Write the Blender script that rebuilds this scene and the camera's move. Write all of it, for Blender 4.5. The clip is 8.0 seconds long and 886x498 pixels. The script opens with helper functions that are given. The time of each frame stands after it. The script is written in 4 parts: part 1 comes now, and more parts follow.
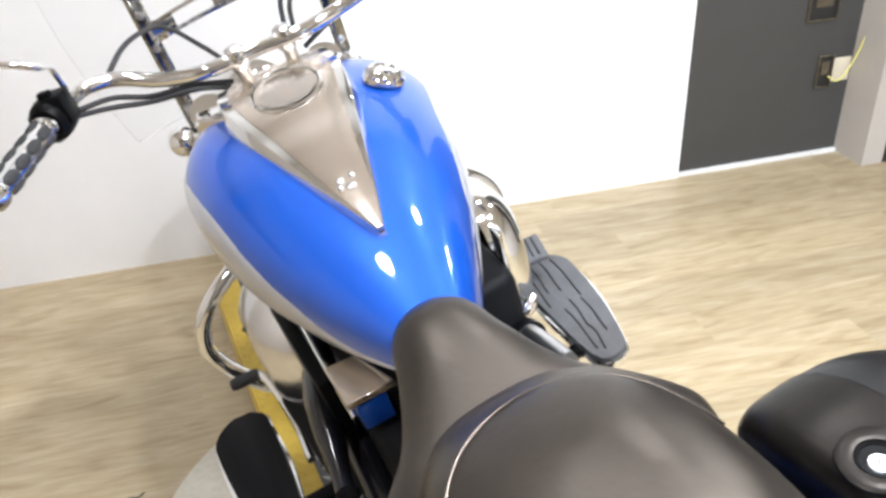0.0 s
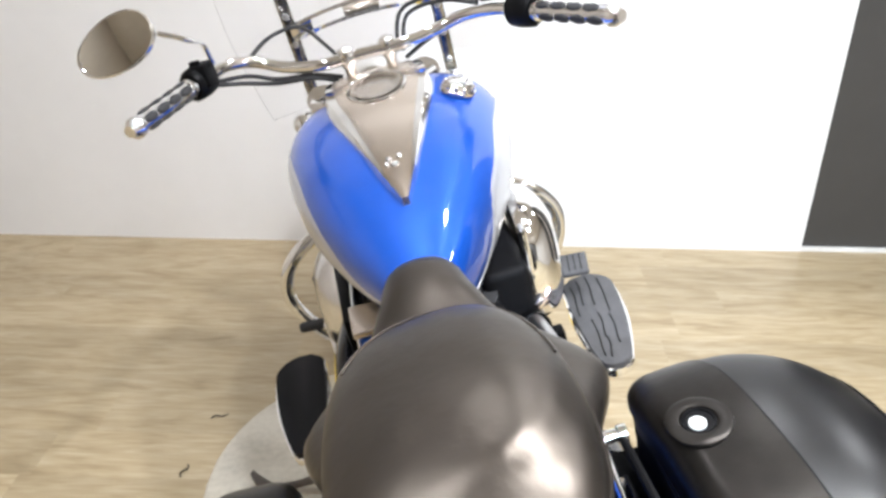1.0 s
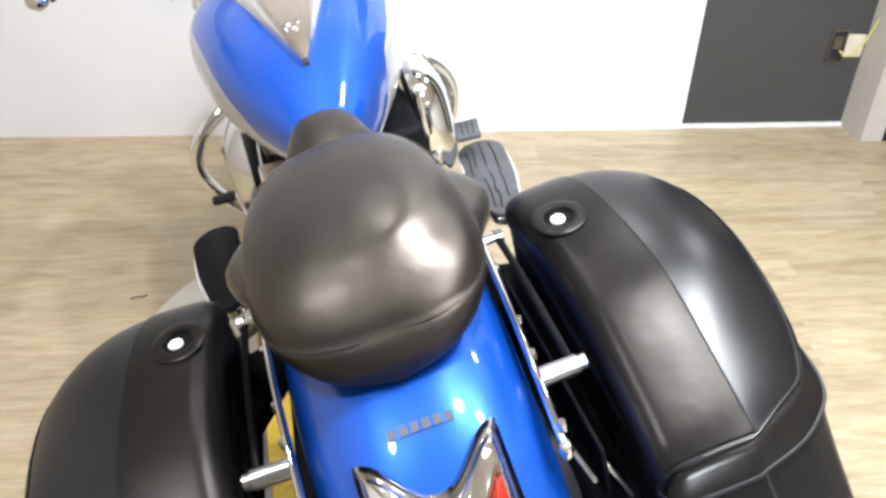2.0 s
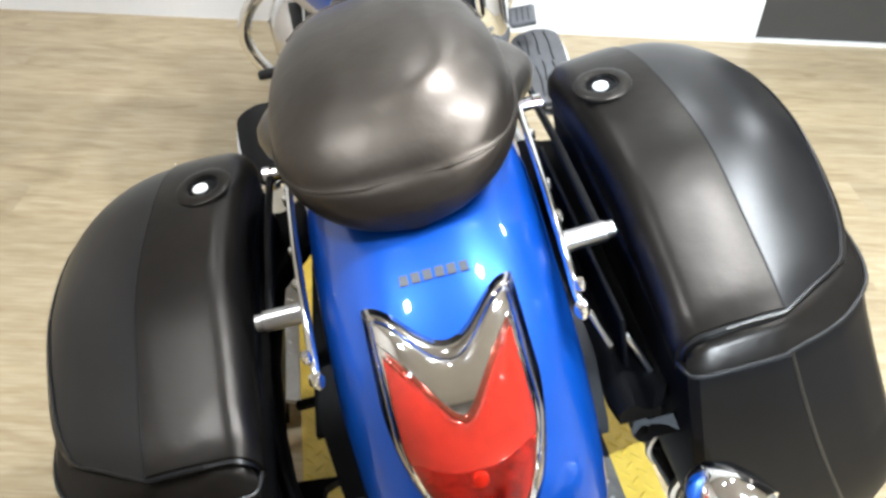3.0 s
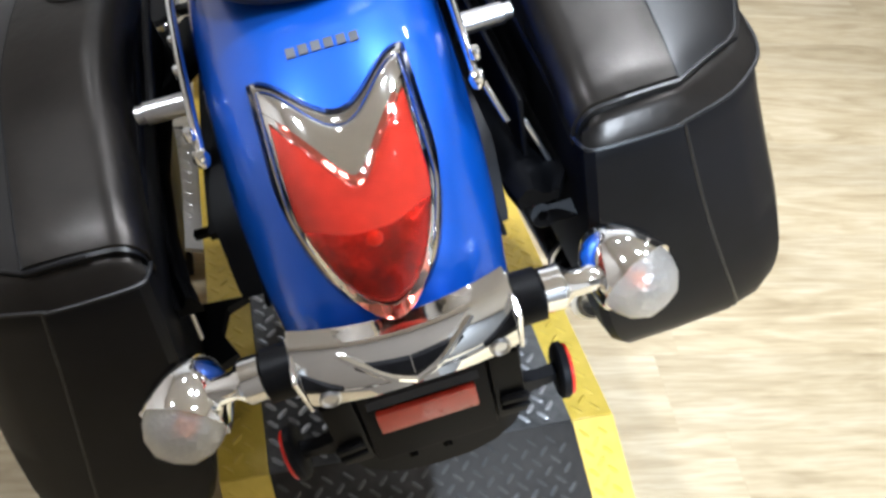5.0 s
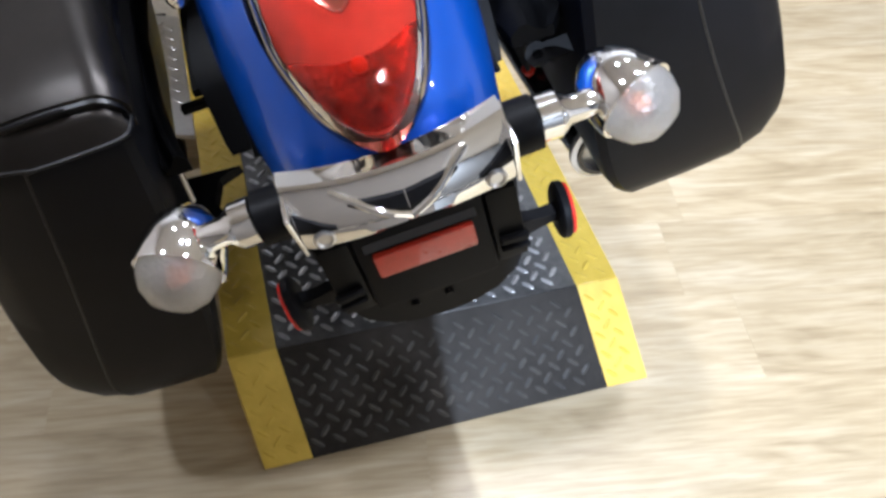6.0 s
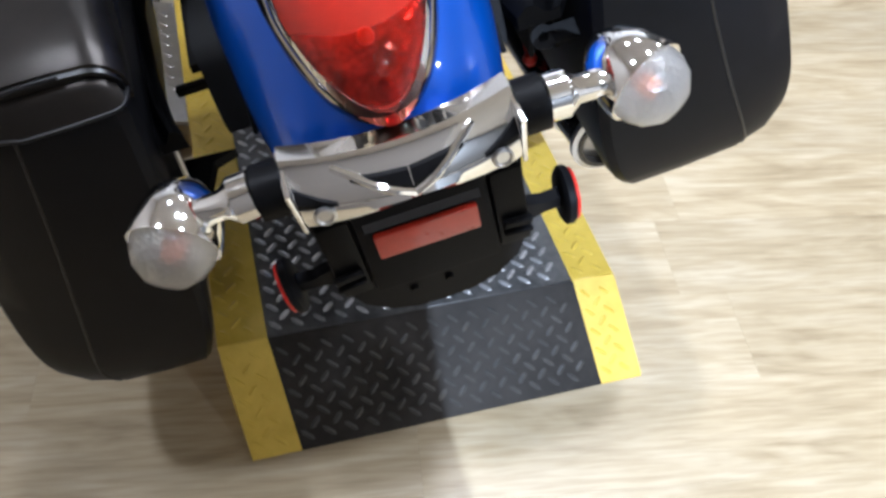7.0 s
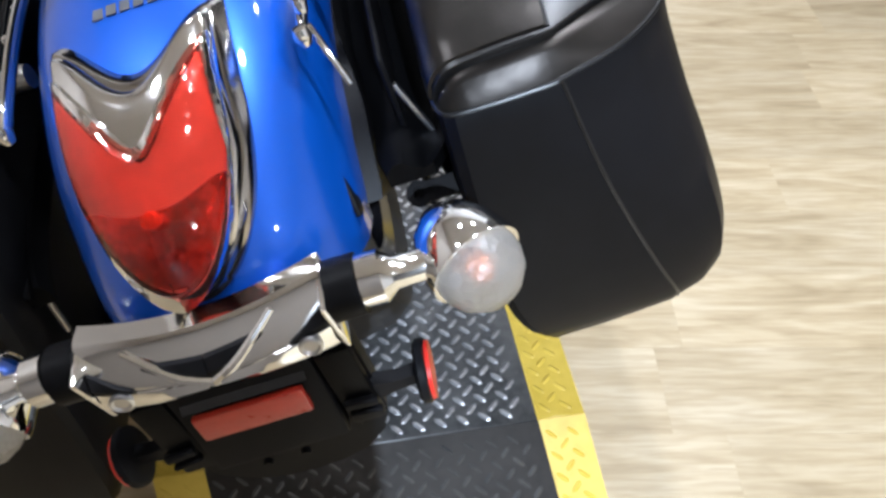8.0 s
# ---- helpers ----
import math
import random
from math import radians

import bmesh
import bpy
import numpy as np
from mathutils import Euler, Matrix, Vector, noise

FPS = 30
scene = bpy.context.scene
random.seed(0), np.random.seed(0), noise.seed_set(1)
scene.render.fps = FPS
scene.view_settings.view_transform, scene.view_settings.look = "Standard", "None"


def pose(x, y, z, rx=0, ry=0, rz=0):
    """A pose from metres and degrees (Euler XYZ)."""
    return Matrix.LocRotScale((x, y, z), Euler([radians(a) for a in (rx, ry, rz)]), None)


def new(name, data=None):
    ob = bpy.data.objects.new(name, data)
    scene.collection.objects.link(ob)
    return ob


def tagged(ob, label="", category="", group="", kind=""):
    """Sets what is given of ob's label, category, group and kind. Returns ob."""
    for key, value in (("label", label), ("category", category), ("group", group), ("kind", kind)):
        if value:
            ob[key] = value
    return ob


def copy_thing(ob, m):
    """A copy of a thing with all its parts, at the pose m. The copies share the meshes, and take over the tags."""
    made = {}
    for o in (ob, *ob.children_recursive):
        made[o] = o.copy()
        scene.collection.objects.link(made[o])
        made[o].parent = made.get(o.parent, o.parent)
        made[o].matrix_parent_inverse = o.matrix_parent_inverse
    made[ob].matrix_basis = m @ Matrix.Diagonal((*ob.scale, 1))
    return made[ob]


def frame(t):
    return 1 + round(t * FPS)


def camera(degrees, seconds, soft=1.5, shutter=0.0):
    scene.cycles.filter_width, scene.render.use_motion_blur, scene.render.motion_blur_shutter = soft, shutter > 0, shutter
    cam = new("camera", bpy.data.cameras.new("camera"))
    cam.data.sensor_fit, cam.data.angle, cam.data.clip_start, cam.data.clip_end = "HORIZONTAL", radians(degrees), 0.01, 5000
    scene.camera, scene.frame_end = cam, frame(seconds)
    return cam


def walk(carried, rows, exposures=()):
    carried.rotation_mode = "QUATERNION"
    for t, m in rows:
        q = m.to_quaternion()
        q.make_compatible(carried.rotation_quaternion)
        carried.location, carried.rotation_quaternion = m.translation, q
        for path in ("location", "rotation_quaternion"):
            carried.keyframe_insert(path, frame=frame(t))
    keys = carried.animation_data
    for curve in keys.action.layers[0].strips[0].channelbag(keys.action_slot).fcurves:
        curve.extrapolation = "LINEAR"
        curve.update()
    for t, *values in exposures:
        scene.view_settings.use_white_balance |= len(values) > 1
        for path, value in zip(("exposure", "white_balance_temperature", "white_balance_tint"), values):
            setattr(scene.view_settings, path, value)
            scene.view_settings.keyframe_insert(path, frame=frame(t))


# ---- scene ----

-- -- --

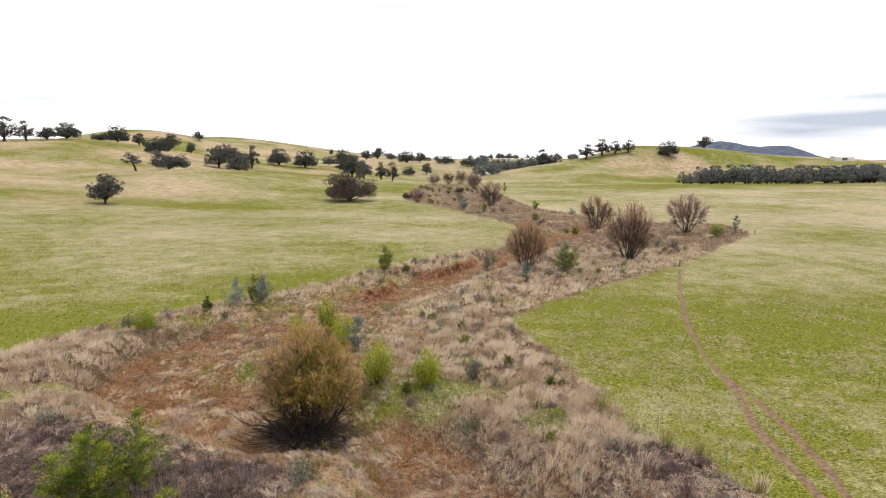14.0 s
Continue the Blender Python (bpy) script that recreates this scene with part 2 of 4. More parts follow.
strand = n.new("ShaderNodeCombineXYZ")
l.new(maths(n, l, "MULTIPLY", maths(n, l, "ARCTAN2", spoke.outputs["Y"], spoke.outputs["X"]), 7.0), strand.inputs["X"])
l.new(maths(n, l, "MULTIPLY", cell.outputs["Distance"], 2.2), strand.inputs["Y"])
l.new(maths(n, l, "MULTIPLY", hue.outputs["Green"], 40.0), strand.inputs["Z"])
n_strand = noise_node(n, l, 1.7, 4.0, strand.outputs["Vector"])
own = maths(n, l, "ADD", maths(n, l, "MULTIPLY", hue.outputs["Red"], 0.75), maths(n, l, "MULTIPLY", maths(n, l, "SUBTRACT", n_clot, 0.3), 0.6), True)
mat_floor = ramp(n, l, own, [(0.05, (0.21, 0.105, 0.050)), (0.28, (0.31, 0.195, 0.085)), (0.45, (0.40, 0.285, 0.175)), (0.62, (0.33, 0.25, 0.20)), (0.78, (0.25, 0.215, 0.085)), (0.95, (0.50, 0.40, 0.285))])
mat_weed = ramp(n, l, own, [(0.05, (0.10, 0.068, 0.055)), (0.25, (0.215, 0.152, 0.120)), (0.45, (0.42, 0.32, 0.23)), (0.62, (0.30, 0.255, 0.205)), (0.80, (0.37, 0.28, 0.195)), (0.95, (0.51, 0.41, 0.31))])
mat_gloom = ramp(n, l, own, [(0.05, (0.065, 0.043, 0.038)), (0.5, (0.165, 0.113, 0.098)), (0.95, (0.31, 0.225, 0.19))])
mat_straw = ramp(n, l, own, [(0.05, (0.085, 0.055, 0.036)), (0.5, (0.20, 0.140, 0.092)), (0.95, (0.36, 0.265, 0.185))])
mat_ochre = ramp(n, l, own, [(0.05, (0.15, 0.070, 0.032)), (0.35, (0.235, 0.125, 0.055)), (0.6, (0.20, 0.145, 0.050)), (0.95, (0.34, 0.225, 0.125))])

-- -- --

REQUIREMENTS: Reproduce, starting at the line containing "Write the Blender" and stopping after the line containing "# ---- helpers", each of those lines exactly and no others; leave pictures out.

THE SOLUTION:
Write the Blender script that rebuilds this scene and the camera's move. Write all of it, for Blender 4.5. The clip is 8.0 seconds long and 886x498 pixels. The script opens with helper functions that are given. The time of each frame stands after it. The script is written in 4 parts: part 1 comes now, and more parts follow.
0.0 s
1.0 s
2.0 s
3.0 s
5.0 s
6.0 s
7.0 s
8.0 s
# ---- helpers ----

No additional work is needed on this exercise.